◆ WORK REQUIRED
Repeat all the material exactly; pictures stay out of your copy.
_ _ _ _
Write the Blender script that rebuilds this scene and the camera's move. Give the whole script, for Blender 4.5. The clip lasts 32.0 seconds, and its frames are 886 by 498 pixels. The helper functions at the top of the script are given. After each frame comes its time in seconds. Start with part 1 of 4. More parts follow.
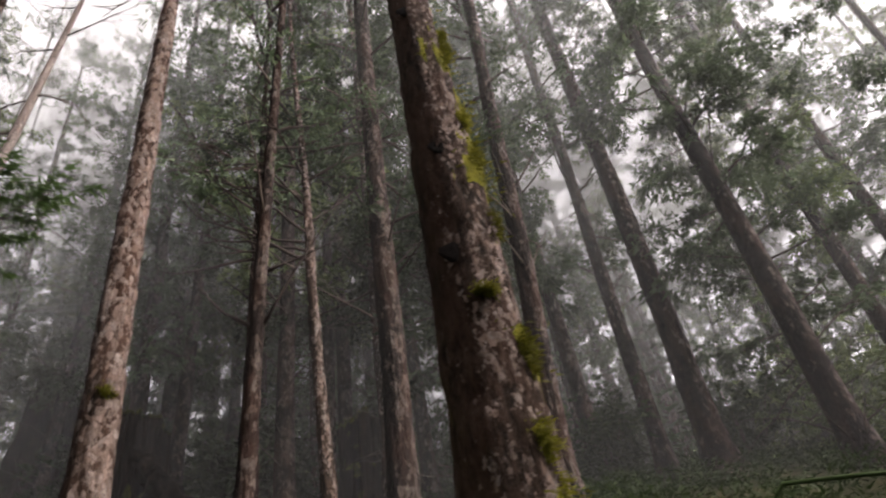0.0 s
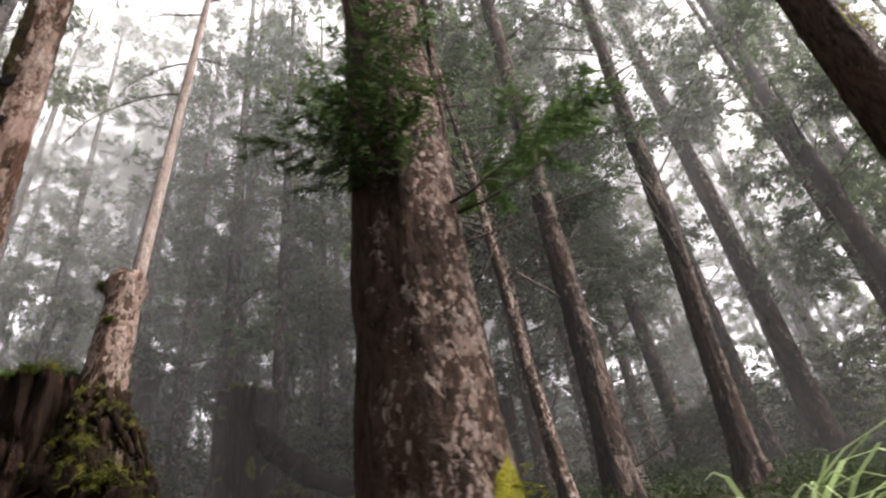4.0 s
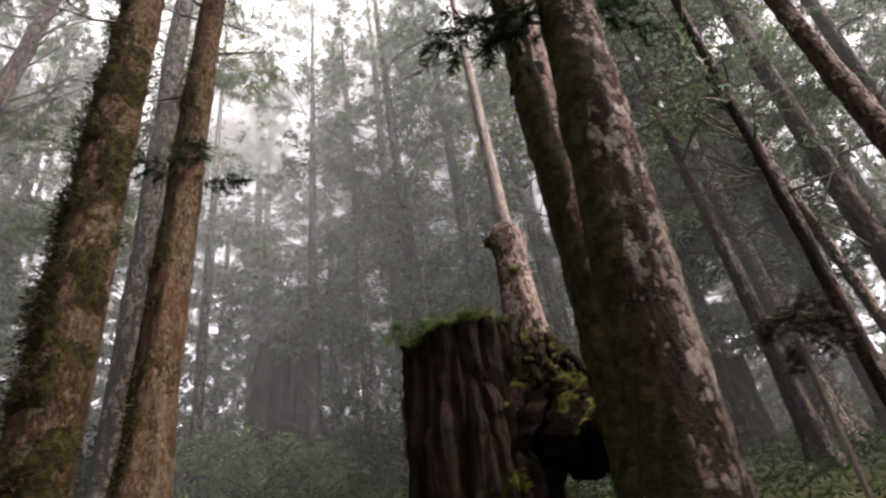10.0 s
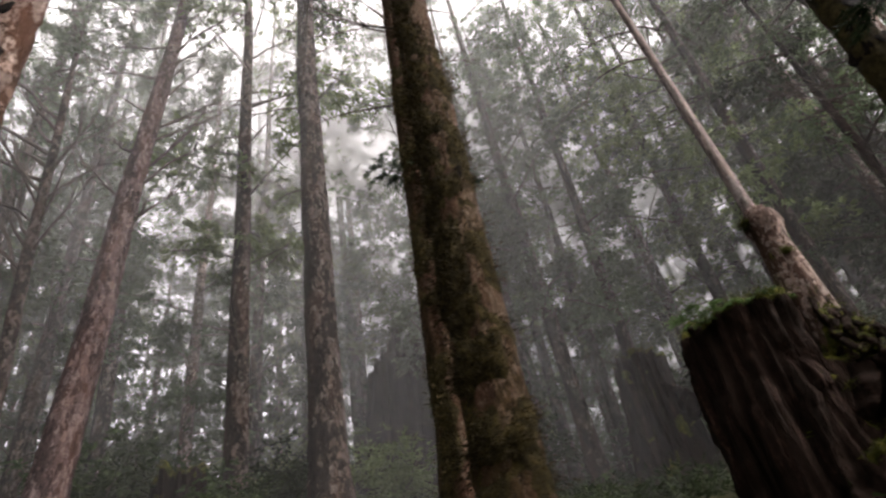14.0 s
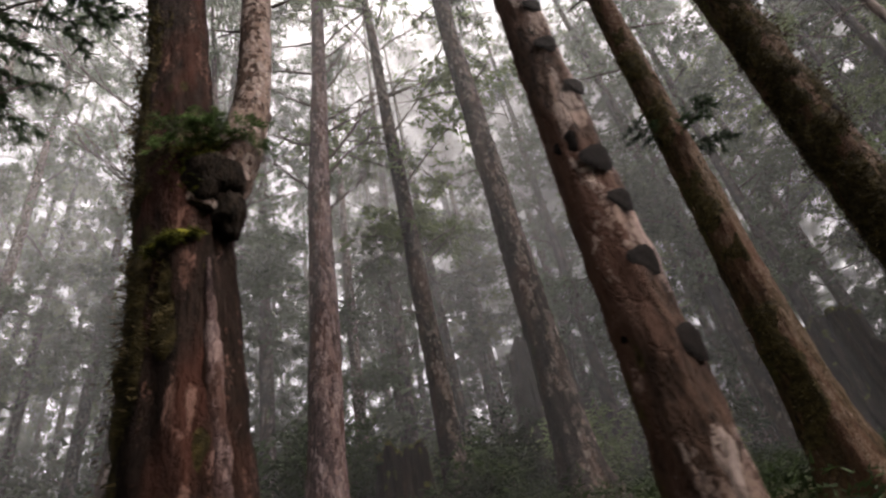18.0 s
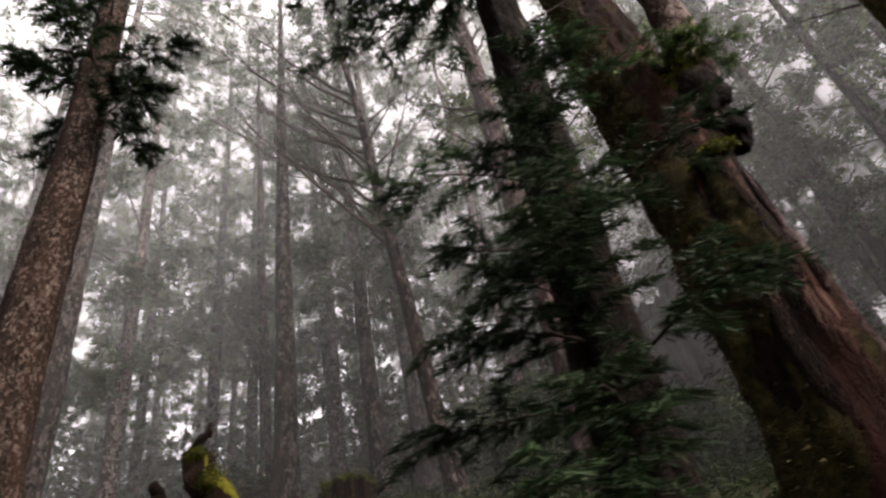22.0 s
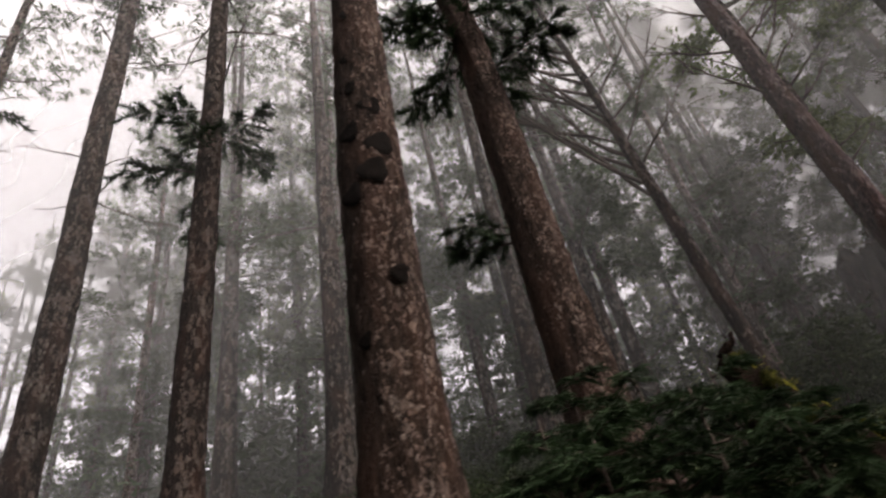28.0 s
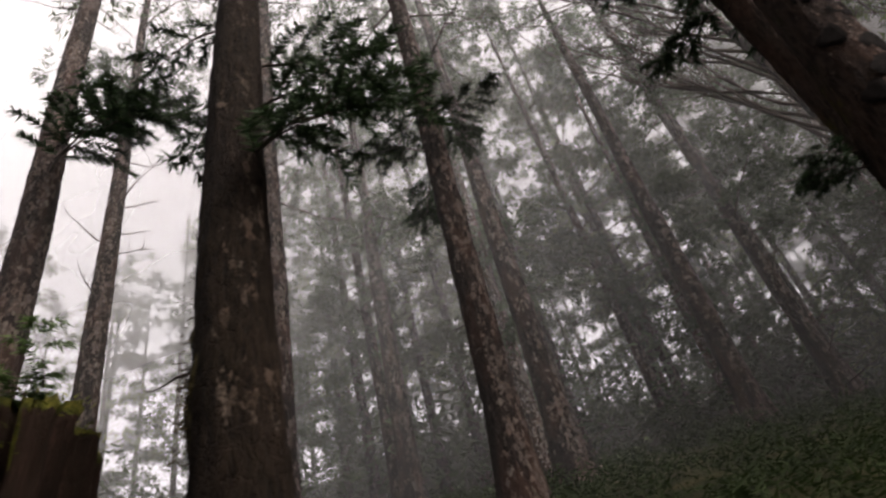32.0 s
_ _ _ _
◆ SOLUTION TO THE EXERCISE
Write the Blender script that rebuilds this scene and the camera's move. Give the whole script, for Blender 4.5. The clip lasts 32.0 seconds, and its frames are 886 by 498 pixels. The helper functions at the top of the script are given. After each frame comes its time in seconds. Start with part 1 of 4. More parts follow.
0.0 s
4.0 s
10.0 s
14.0 s
18.0 s
22.0 s
28.0 s
32.0 s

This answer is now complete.